Growing up in Annapolis, Maryland, Chris Dempsey was exposed to the Navy from an early age. He knew he wanted to have a career in law, somehow connected to government or the military. When he came to Penn State Law, he kept an open mind and took advantage of all opportunities. Dempsey secured summer internships with offices of U.S. attorneys and district attorneys, re-affirming his passion for government work.
In his first year of law school, Robert Bonilla dealt with loss and adversity that unfortunately affected his grades. Feeling concerned about his future, he reached out to the Career Services Office at Penn State Law for guidance.
Brett Atanasio was ready for a challenge. At the recommendation of his mentor, whom he was connected with through Penn State Law's Career Services Office, Brett met with the representatives from WilmerHale at the National LGBT Bar Association’s Lavender Law Career Fair in Chicago.
Hailing from California, Cierra Vaughn knew the power of the more than 658,000-member Penn State Alumni network before she even arrived on the Penn State Law campus. Her mentor, a San Diego-based Penn State Law alumna, helped to connect her with the school, and Vaughn quickly realized the instant name recognition the school had on the west coast.
For Stuthi Balaji, the Penn State Law Career Services Office did more than help her find a job; they helped her find her confidence. When she landed an interview for her ideal job, she began to have feelings of “imposter syndrome,” like she wasn’t qualified or deserving of the position. The Career Services team helped her realize her worth, and the value of all of the work she had put in to get to this point.

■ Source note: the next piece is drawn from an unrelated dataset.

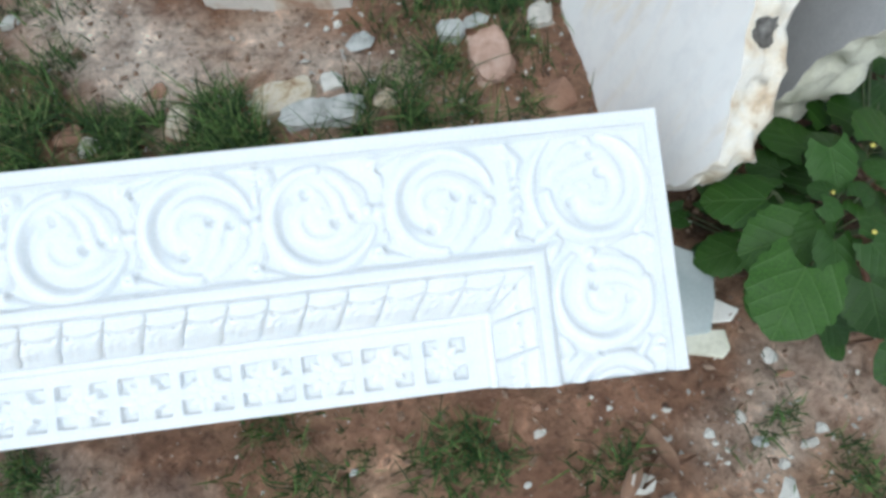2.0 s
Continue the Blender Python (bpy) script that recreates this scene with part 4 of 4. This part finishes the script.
tuft(0.30, 0.605, 0.30, 0.028, 0.8)
tuft(0.62, 0.600, 0.18, 0.028, 1.0)
tuft(0.88, 0.595, 0.12, 0.028, 0.8)
tuft(0.02, 0.610, 0.25, 0.030, 0.7)
tuft(0.50, 0.645, 0.09, 0.05, 1.0)
tuft(0.22, 0.645, 0.12, 0.05, 0.9)
tuft(0.69, 0.655, 0.07, 0.05, 0.9)
tuft(0.79, 0.635, 0.07, 0.045, 0.8)
tuft(0.47, 0.735, 0.05, 0.03, 0.6)
tuft(0.80, 0.76, 0.05, 0.05, 0.7)
tuft(0.11, 0.78, 0.12, 0.13, 0.5)
tuft(0.14, 0.78, 0.12, 0.13, 0.3)
tuft(0.05, 0.71, 0.12, 0.10, 0.3)
tuft(-0.06, 0.65, 0.10, 0.07, 1.0)
tuft(0.31, 0.65, 0.10, 0.04, 1.0)
tuft(0.45, 0.65, 0.08, 0.08, 1.0)
tuft(0.13, 0.81, 0.06, 0.07, 0.7)
tuft(0.82, 0.68, 0.08, 0.09, 0.8)
tuft(0.72, 0.61, 0.05, 0.03, 0.7)
tuft(0.97, 0.83, 0.09, 0.07, 1.0)
tuft(0.99, 0.67, 0.04, 0.06, 0.6)
tuft(0.51, 0.61, 0.08, 0.03, 1.0)
tuft(0.12, 0.69, 0.13, 0.07, 1.0)
tuft(-0.12, 0.67, 0.09, 0.05, 0.7)
tuft(0.39, 0.66, 0.11, 0.05, 1.0)
tuft(0.89, 0.87, 0.12, 0.09, 0.9)
tuft(0.71, 0.65, 0.04, 0.03, 0.8)
tuft(-1.06, 0.81, 0.06, 0.17, 1.0)
tuft(-0.57, 0.69, 0.09, 0.04, 0.7)
tuft(-0.40, 0.68, 0.16, 0.03, 0.9)
tuft(-0.24, 0.67, 0.08, 0.05, 0.9)
tuft(0.09, 0.80, 0.07, 0.16, 0.4)
tuft(0.02, 0.67, 0.12, 0.05, 0.8)
tuft(-0.02, 0.94, 0.21, 0.04, 1.0)
tuft(0.32, 0.71, 0.13, 0.07, 1.0)
tuft(-1.17, 0.68, 0.06, 0.07, 0.8)
tuft(-0.86, 0.96, 0.28, 0.05, 0.9)
tuft(-0.87, 0.65, 0.07, 0.02, 0.5)
tuft(-0.59, 0.67, 0.06, 0.04, 0.8)
tuft(-0.43, 0.66, 0.11, 0.05, 1.0)
tuft(-0.24, 1.02, 0.09, 0.13, 1.0)
tuft(-1.09, 0.72, 0.08, 0.08, 1.0)
tuft(-0.28, 0.65, 0.20, 0.04, 1.0)
tuft(0.01, 0.65, 0.22, 0.05, 1.0)
tuft(0.55, 0.09, 0.09, 0.08, 0.6)
tuft(0.77, 0.06, 0.065, 0.055, 1.1)
tuft(0.11, 0.11, 0.08, 0.08, 0.8)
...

Zach Cruz knew he wanted to pursue a career in tax law, which meant that he would likely work in a law firm or an accounting firm. After finding that he liked the culture of a large accounting firm, and realizing it would allow him to focus on what he wanted to do most, he called on the resources of Penn State Law to prepare him for his career. One of the keys to Cruz’s success was the vast network of Penn State alumni.
Alessandra Emini, a second-year student at Penn State Law, learned very quickly the power of the Penn State name when she began her search for a summer internship position last fall. She reached out directly to Pfizer in September, and after some convincing, found herself getting an interview. As it turned out, her interviewer had children who went to Penn State, and an instant connection was made.
As a first-year student, Patrick Opran began eyeing an internship with the Harvard Legal Aid Bureau (HLAB) when he saw it come through on a Penn State Law Career Services email. Finally, he decided to apply, despite the fact that the position is primarily geared toward second-year students. Within hours of applying, he had an interview, and soon after, a job offer.
Cara Hytinen knew that the Penn State Law name was well respected, and having completed her undergraduate work at another Big Ten school, she knew she would have no trouble fitting into the Penn State atmosphere. But Penn State Law offered so much more along her path to becoming an assistant public defender with West Palm Beach Public Defenders, where she will begin her law career this summer.
Natasha Schuyler came to Penn State Law knowing that she wanted to work in public service. By getting involved in several student organizations during her time here, in addition to her rigorous coursework, she was able to lay the groundwork to secure a position in the Utica office of Legal Services of Central New York.
Thomas Finnegan wanted to work in a District Attorney's office after law school, and he wasted no time in starting down that path at Penn State Law. While at school, Finnegan was able to participate in a year-long externship program with the Blair County District Attorney's Office, something he was able to create on his own with help from the Career Services Office at Penn State Law.
Pursuing a judicial clerkship was not initially on Shani Walker's radar. But after working with the Penn State Law Career Services Office, where she learned more about the work and what it could mean for her career, a clerkship became her goal. The Career Services counselors guided her through the process of applying to, and interviewing for, a clerkship, and she will start with the Honorable James P. Wilson this August in Elizabeth, New Jersey.
With the help, guidance, and she might even say a "gentle push" of the Penn State Law Career Services Office, Kylee Reynolds landed her dream internship during her second year of law school. Upon the recommendation of Career Services, Reynolds attended Lavender Law, the LGBT Bar's annual conference and career fair. There, she made several valuable contacts, and when she applied for the summer position at Lambda Legal, she quickly was given an interview, and then an internship offer.
Knowing that he wanted to find a summer position that was right for him, Kyle Fisher began his search for an internship to follow his second year of law school early. Through the Penn State Law Career Services Office, Fisher learned of the Community Fellows Program. This program is designed to expose law students, in the summer after their second year of study, to the range of legal practice opportunities in Pennsylvania outside of its three largest urban areas.
Penn State Law students like Eric Schleich recognize that lawyers in rural areas are often working on legal issues as sophisticated and important as their counterparts in big cities. Working with the Penn State Law Career Services Office, Schleich learned about the Community Fellows Program at Penn State Law.
Adam Boyd’s goal when he decided to go to law school was to join the Department of Justice when he received his law degree, as he had greatly enjoyed government affairs while working in the U.S. Senate and International Monetary Fund. He knew that Penn State Law’s Semester in Washington program and Professor Shoba Wadhia’s immigration course would be key components of his education and future career, making his decision to attend Penn State an easy one. And it did not disappoint.